Mathematical models for the treatment of depressive disorders.
- New line to study the influence of biochemical and sociological factors on this type of disorders in collaboration with the biomedical sector.

Multiscale modeling and simulation of biofilms
- Developing descriptions of cellular aggregates such as baterial biofilms requires the study of mechanisms at the microcospic and macroscopic level as well as their interaction. Mathematical approaches for cell behavior often have a stochastic basis, informed by the dynamics of continuum variables (concentrations, flows...).
Describing the macroscopic responses of the cellular aggregate involves continuum models: 3D elasticity, plate and rod approximations, fluid transport in porous media, poroelasticity, interaction fluid/structure... Strategies to transfer key information between the microscopic and macroscopic submodels must be devised. Efficient simulation environments for the variety of equations in volved must be developed.

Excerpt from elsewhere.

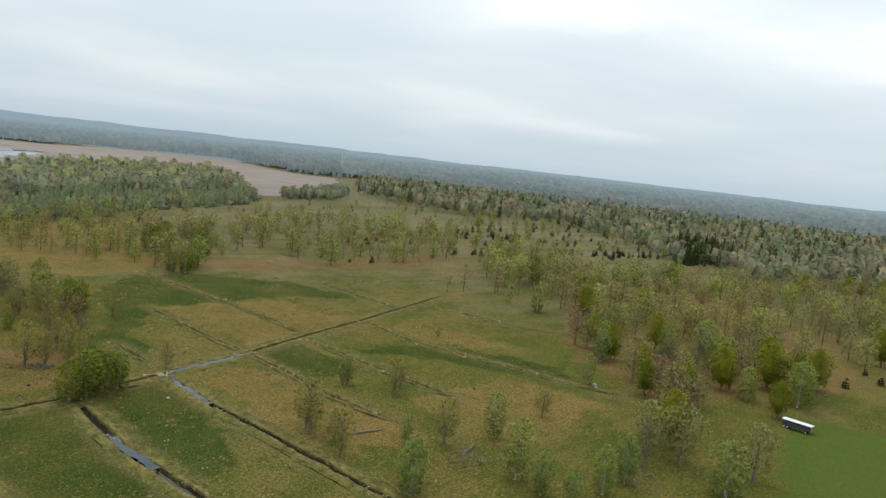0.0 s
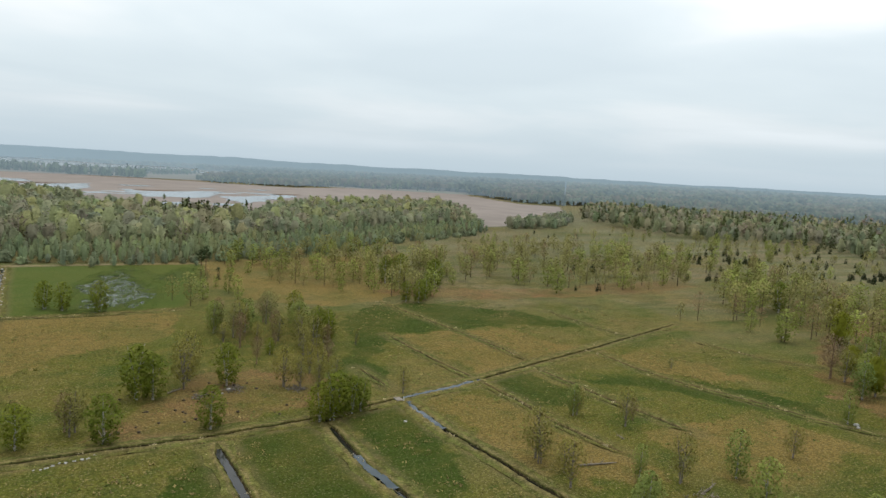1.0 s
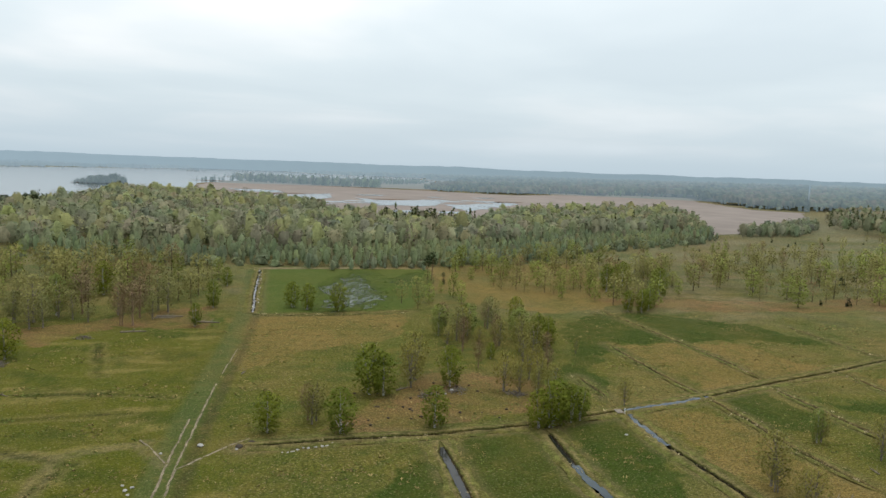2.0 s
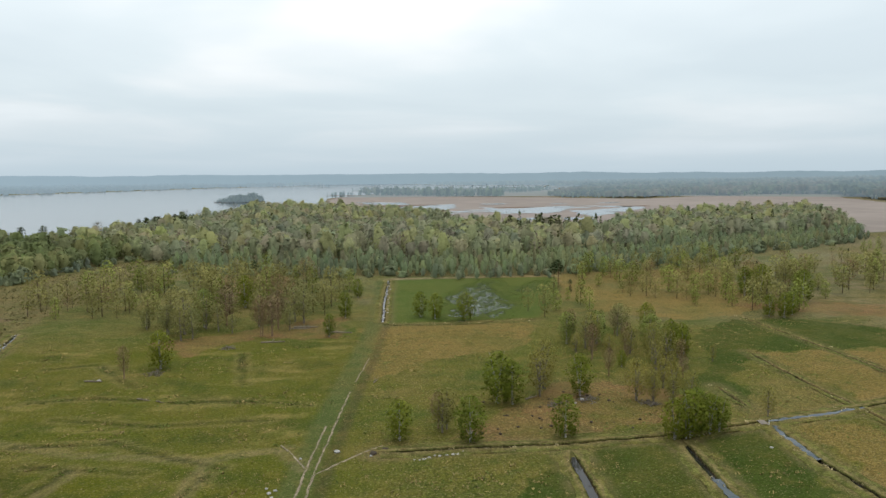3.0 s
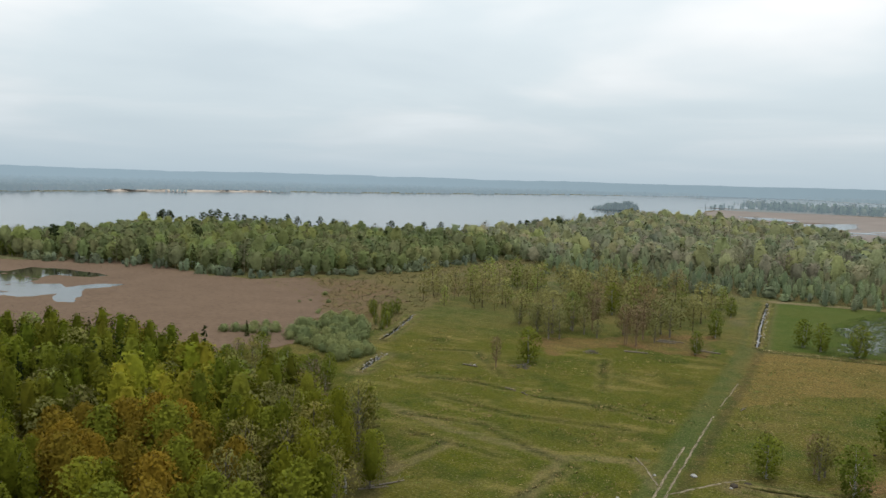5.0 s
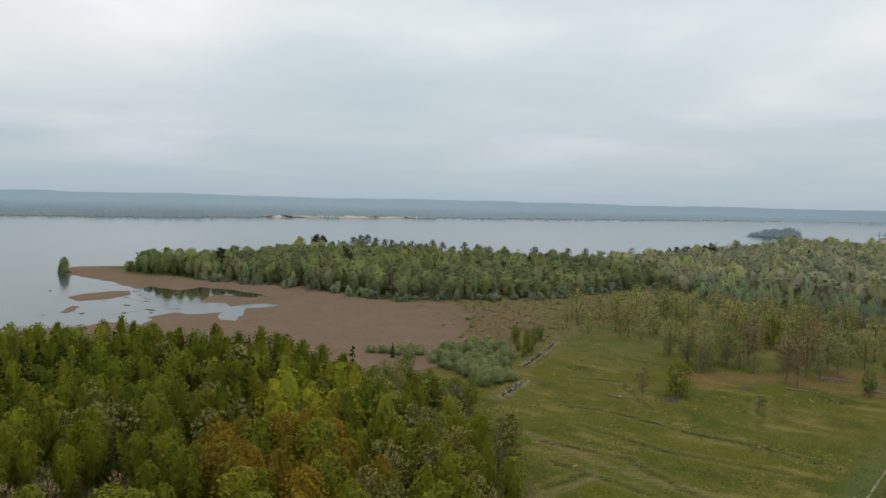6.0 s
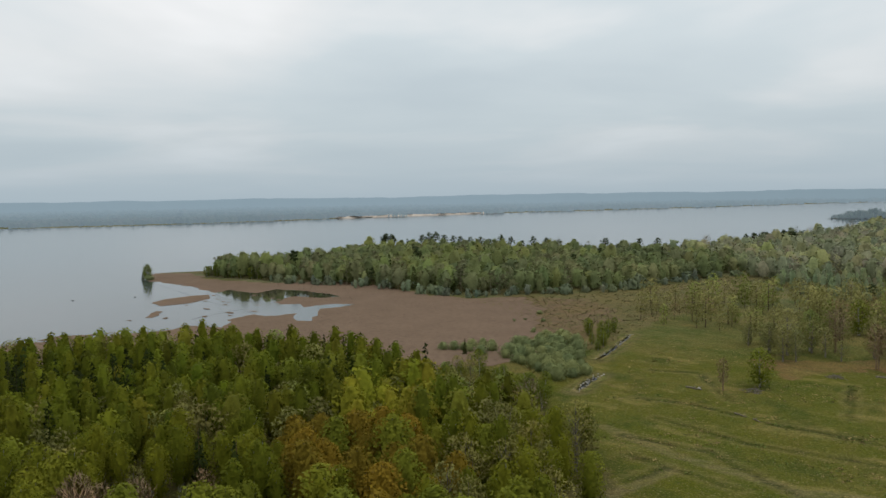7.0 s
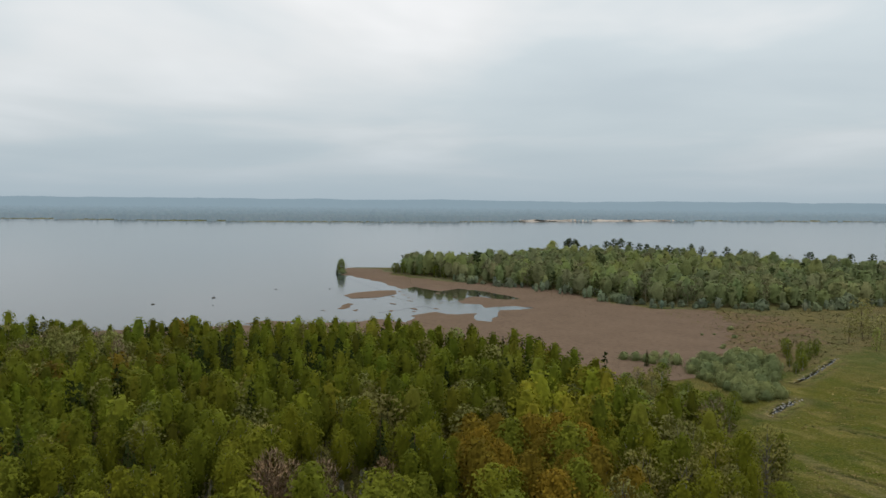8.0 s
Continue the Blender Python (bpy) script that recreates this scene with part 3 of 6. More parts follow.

Long time behavior and perturbation methods in partial differential equations
- Recent angiogenesis models describe the dynamics of the vessel tip density through Fokker-Planck type equations with measure valued coefficients coupled to reaction-diffusion systems. Well posedness results, numerical schemes and long time dynamics are the subject of current research.

Variational methods for imaging
- Topological sensitivity based techniques have arisen as a powerful tool to reconstruct the geometry and properties of objects buried in a medium by scattering of electromagnetic, acoustic or thermal waves, without a priori knowledge on the objects. Applications to noninvasive imaging of biological and soft matter samples in digital holography settings at the nano and microscales are in progress.